Assim, o valor dos mundos paralelos vai além da especulação. Eles funcionam como laboratórios da alma, onde testamos cenários, medimos consequências e, acima de tudo, buscamos sentido. Ao final, o leitor pode não encontrar todas as respostas, mas certamente sai da leitura com novas perguntas — sobre si mesmo e sobre o que poderia ter sido.
Conclusão: Entre Caminhos e Possibilidades, Onde Está a Verdade?
Ao explorar as complexas relações entre destino, acaso e escolhas dentro das realidades alternativas, a literatura fantástica nos oferece algo muito maior do que simples entretenimento: ela nos proporciona uma lente poderosa para observar a vida. Em meio a mundos que se bifurcam, decisões que criam realidades e acasos que reescrevem histórias, o leitor é conduzido a refletir não apenas sobre o universo ficcional, mas sobre sua própria existência.

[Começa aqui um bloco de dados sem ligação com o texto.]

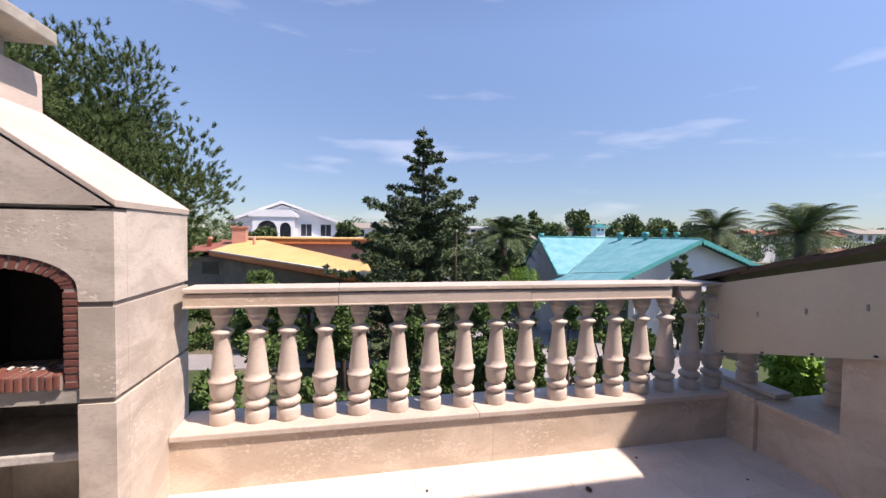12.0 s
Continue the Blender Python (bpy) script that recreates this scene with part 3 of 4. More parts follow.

Cada universo paralelo visitado é uma metáfora sobre o que somos e o que poderíamos ser. E ao final dessas jornadas, surge uma questão inevitável: há uma verdade definitiva? Existe um único caminho “correto”? A resposta da ficção fantástica é, muitas vezes, não. Ela nos mostra que a verdade pode ser múltipla, subjetiva e, por vezes, inalcançável. Mas isso não é algo negativo — pelo contrário, é libertador.
A multiplicidade de realidades revela que o valor não está apenas no destino final, mas no processo, nas escolhas e nos questionamentos que surgem ao longo do caminho. Afinal, cada decisão carrega em si um universo inteiro de possibilidades. E é essa consciência que torna o leitor parte ativa da narrativa, não apenas como observador, mas como alguém que, mesmo fora das páginas, também escolhe — e transforma.
Seja guiado pelo acaso, movido pelo livre arbítrio ou arrastado por uma força maior, o que importa é o impacto que essas forças têm sobre quem somos. No fim, talvez o verdadeiro “mundo alternativo” seja aquele que criamos a cada nova leitura — e a cada novo passo na vida.